Le harcèlement psychologique au travail peut prendre plusieurs formes, qu'il importe de pouvoir différencier en tant qu'employeur. Parmi elles, le mobbing peut être dévastateur pour les victimes et indiquer un problème de gestion ou de culture d'entreprise.

Gabriella Wennubst s'intéresse au mobbing depuis ses études en droit à l'Université de Neuchâtel, en Suisse. Avocate de barreau et chercheuse, elle vient tout juste de faire paraître Mobbing. Le harcèlement en entreprise: victoire ou défaite de l'employeur? aux Éditions Eyrolles.

Le terme «mobbing» vient de l'anglais «mob» («foule» ou «cohue» en français). Dans le monde animal, il décrit le comportement de petits oiseaux qui, lorsqu'ils se sentent menacés, attaquent en groupe un prédateur de façon inattendue et agressive.

Pour Mme Wennubst, qui étudie dans son livre ce phénomène désormais associé au monde du travail, le mobbing «est une répétition d'actes hostiles par un ou des auteurs tendant à isoler, éloigner ou exclure la victime d'un cercle de relation données, voire à la neutraliser, par exemple en la faisant démissionner.»

Le mobbing n'est pas exclusif au monde du travail, mais serait «vieux comme le monde», affirme l'auteur. «C'est une stratégie de résolution de problème agressive et attentatoire.
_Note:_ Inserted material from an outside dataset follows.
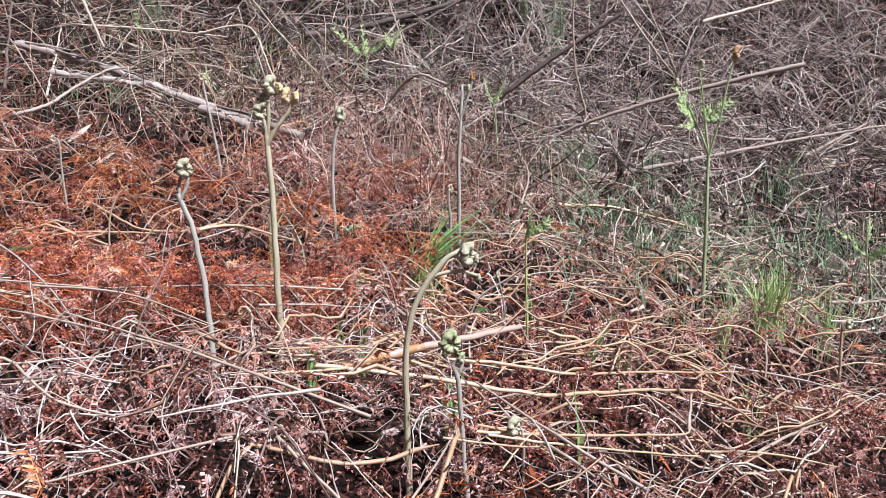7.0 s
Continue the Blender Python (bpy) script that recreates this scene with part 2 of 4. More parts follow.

On peut en voir dans n'importe quel domaine de la vie: un voisin embêtant qu'on veut faire déguerpir ou un concurrent économique qu'on veut exclure du marché...»

Effets pervers

Pour ne pas se laisser prendre au jeu du mobbing, il faut comprendre ce qui motive l'agresseur (le «mobbeur») à agir: «La victime représente une menace, réelle ou imaginaire, aux objectifs que le mobbeur veut atteindre. Il adopte la stratégie du mobbing pour éloigner la victime qui entrave son chemin.»

Dans son livre, l'avocate donne l'exemple d'un jugement rendu en Suisse, où une employée enceinte se rend à son travail pour découvrir que son employeur a engagé sa remplaçante. Elle se voit confiner dans une salle d'exposition et son employeur lui interdit d'en sortir, de parler aux autres et ne lui donne aucun travail. Il interdit même aux autres employés de lui adresser la parole. Ensuite, l'employeur prétend que l'employée a refusé de faire son travail. Cette dernière, à bout et incapable de rétablir les faits, finit par démissionner.

Un des effets pervers du mobbing est de renverser les rôles de victime et de coupable, explique l'avocate: «On va avancer que la personnalité difficile ou l'incompétence de la victime, par exemple, lui méritent son rejet. Ce sont des mécanismes extrêmement troublants qui finissent par porter atteinte à l'équilibre psychique.»

Les conséquences du mobbing peuvent être dévastatrices - perte de la réputation professionnelle, problèmes de santé physique et psychologique - et peuvent même s'apparenter aux syndromes post-traumatiques: dépression, pensées obsessionnelles, terreur, etc.

L'employeur: complice du mobbing?

Mis devant des cas de mobbing, beaucoup d'employeurs ont tendance à croire l'agresseur, déplore Mme Wennusbt. «Certaines entreprises, par leur mauvaise organisation, l'incompétence des gestionnaires ou leur ignorance, permettent la naissance de cas de mobbing. Des cas qui se poursuivent grâce à des employeurs qui ne voient pas ou ne veulent pas voir ce qui se passe.»

Tolérer le mobbing dans son entreprise, c'est tout simplement déléguer son pouvoir d'employeur aux mobbeurs, ajoute-t-elle. «Les mobbeurs deviennent ceux qui décident qui restera ou pas dans l'entreprise. Cela fragilise également les liens de confiance avec les autres employés, qui ne sont pas dupes.»

Pour faire échec au mobbing, une culture d'entreprise claire est l'arme la plus efficace, conclut l'auteure. «L'employeur doit donner comme instruction qu'aucun comportement, comme les commérages, méchancetés et formation de clans, ne sera toléré dans son entreprise et s'assurer que le tout soit respecté.»